* [Exercise goal] Start at the line that has "scene = bpy.context.scene" and stop at the line that has "of a camera". Print those lines and all lines between them exactly, and nothing more.

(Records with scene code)
▼▼▼

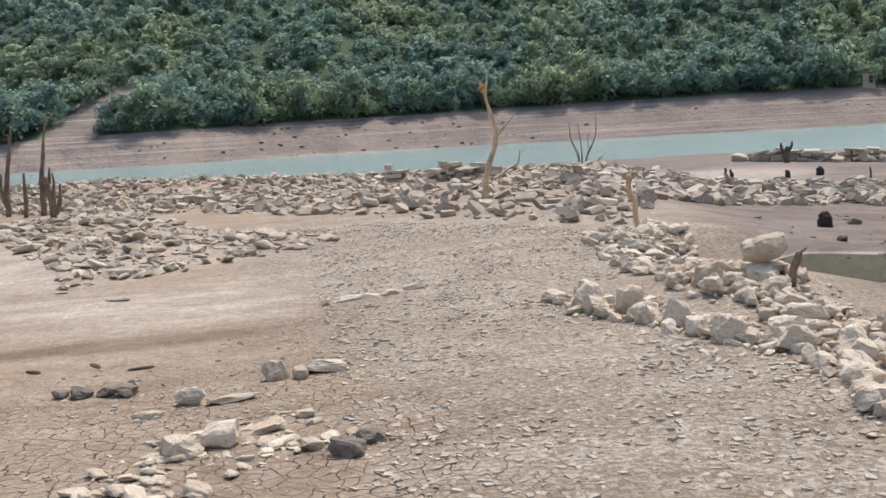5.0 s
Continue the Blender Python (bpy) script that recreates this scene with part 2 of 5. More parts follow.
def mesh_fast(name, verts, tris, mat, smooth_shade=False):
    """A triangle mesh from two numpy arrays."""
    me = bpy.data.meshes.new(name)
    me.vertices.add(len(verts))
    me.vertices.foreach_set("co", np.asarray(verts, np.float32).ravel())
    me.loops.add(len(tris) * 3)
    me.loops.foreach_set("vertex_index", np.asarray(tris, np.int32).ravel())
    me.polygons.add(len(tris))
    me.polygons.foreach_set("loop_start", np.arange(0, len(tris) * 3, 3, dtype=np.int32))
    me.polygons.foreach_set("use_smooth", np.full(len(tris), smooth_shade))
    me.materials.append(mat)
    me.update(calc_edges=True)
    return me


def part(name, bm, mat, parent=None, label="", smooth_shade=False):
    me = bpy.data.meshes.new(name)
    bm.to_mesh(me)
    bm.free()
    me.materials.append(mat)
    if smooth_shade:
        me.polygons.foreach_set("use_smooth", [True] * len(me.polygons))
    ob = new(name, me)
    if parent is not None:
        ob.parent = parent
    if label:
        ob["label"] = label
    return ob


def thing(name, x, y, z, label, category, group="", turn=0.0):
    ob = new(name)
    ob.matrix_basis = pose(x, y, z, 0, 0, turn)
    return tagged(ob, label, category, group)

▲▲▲
▼▼▼

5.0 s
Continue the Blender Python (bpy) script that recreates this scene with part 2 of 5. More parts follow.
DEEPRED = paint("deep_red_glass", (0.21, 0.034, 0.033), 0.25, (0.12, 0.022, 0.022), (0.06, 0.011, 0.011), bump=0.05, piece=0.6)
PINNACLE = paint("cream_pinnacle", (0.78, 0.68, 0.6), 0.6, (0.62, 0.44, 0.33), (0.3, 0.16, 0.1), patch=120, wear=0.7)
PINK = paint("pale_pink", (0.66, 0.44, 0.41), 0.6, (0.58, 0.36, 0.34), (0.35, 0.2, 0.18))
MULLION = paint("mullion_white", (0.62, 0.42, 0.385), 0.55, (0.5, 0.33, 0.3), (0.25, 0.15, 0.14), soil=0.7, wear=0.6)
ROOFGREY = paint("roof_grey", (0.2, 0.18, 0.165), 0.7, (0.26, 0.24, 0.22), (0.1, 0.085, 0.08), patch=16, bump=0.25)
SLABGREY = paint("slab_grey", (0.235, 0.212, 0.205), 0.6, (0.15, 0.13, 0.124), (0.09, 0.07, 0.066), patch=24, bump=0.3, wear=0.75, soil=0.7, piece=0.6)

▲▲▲
▼▼▼

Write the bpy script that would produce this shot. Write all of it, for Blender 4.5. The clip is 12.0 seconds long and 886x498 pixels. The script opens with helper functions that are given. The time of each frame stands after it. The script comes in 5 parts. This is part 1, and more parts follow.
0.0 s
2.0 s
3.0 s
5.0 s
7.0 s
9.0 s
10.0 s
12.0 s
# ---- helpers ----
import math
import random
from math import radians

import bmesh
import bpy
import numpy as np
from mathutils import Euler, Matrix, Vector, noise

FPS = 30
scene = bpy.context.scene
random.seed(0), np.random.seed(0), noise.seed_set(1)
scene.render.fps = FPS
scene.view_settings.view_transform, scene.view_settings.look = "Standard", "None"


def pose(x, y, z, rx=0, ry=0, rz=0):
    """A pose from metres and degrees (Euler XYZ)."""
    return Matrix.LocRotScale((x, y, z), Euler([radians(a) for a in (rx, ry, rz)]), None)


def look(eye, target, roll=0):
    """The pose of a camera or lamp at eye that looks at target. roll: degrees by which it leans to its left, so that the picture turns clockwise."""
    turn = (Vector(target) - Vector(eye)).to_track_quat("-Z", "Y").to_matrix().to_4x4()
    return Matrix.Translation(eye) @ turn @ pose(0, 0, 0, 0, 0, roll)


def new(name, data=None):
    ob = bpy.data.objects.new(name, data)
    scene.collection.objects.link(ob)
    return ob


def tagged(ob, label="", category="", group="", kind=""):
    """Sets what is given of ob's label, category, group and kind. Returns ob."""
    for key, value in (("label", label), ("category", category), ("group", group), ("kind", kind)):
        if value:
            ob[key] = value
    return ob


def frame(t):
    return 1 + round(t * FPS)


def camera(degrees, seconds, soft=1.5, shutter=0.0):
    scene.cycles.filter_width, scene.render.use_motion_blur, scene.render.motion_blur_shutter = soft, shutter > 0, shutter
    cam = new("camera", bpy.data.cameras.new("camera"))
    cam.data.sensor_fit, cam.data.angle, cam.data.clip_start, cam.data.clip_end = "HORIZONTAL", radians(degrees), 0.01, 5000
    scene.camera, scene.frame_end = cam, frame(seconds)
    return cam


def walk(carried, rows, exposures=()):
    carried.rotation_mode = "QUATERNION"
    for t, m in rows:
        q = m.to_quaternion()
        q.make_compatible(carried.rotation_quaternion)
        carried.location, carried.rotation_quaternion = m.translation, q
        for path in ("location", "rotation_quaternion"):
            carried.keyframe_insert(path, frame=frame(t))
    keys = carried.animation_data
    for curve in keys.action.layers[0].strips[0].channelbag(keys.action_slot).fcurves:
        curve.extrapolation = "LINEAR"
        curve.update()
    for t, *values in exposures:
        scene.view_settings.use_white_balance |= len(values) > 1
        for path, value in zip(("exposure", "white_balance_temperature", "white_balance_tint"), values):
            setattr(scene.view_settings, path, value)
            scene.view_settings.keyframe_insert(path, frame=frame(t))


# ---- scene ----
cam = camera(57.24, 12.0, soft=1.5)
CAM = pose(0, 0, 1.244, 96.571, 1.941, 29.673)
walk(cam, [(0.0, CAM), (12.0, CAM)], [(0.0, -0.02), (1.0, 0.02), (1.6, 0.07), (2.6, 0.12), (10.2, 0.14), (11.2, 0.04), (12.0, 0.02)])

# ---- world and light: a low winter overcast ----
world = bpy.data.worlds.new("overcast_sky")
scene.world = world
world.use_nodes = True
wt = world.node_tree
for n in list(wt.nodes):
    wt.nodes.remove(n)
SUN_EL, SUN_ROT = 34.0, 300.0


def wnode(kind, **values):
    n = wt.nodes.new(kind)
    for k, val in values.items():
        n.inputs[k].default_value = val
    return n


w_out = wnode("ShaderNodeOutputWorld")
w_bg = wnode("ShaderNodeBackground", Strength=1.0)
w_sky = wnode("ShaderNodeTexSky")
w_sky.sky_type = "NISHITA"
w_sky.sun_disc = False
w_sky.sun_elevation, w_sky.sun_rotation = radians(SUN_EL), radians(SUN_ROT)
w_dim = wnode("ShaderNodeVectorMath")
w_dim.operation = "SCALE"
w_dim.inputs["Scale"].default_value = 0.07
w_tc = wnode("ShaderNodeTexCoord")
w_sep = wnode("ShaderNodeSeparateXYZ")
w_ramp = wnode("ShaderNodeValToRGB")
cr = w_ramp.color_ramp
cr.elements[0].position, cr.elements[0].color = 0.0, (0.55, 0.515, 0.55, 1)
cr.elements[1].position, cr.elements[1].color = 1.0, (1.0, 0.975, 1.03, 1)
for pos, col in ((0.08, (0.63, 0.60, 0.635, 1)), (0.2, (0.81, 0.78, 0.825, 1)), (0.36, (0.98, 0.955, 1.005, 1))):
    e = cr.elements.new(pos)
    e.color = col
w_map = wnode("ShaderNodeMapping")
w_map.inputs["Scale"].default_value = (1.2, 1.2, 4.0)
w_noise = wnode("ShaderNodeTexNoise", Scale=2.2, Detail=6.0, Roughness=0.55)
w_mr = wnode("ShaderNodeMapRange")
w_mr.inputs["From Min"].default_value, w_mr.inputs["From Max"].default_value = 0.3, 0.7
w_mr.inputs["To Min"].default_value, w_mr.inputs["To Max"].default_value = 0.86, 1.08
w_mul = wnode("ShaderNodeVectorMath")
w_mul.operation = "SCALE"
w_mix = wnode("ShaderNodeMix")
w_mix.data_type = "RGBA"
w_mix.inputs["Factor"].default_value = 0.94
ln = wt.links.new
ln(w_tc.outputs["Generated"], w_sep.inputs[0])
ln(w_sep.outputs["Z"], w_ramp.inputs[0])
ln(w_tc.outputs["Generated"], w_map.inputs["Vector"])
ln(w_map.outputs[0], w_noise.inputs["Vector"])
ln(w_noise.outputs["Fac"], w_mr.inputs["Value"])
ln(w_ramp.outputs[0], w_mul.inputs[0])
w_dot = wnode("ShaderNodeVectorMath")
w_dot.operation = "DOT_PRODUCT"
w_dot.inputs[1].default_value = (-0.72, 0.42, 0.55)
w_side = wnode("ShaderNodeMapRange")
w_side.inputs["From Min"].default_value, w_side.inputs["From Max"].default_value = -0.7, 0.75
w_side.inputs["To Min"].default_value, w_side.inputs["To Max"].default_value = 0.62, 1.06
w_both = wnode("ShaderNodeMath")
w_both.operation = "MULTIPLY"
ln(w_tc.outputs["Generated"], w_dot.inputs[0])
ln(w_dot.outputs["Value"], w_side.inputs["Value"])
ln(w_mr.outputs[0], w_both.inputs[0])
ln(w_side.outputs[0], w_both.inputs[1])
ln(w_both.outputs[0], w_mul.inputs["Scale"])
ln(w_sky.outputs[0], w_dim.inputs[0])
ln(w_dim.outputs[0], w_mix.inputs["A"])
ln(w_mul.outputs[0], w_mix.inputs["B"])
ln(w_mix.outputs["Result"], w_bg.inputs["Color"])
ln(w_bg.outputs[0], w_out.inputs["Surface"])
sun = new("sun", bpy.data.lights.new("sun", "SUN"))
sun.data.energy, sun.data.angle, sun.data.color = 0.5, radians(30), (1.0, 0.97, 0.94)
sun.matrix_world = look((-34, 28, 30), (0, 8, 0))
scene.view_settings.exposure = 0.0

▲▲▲

* [Expected output]
scene = bpy.context.scene
random.seed(0), np.random.seed(0), noise.seed_set(1)
scene.render.fps = FPS
scene.view_settings.view_transform, scene.view_settings.look = "Standard", "None"


def pose(x, y, z, rx=0, ry=0, rz=0):
    """A pose from metres and degrees (Euler XYZ)."""
    return Matrix.LocRotScale((x, y, z), Euler([radians(a) for a in (rx, ry, rz)]), None)


def look(eye, target, roll=0):
    """The pose of a camera or lamp at eye that looks at target. roll: degrees by which it leans to its left, so that the picture turns clockwise."""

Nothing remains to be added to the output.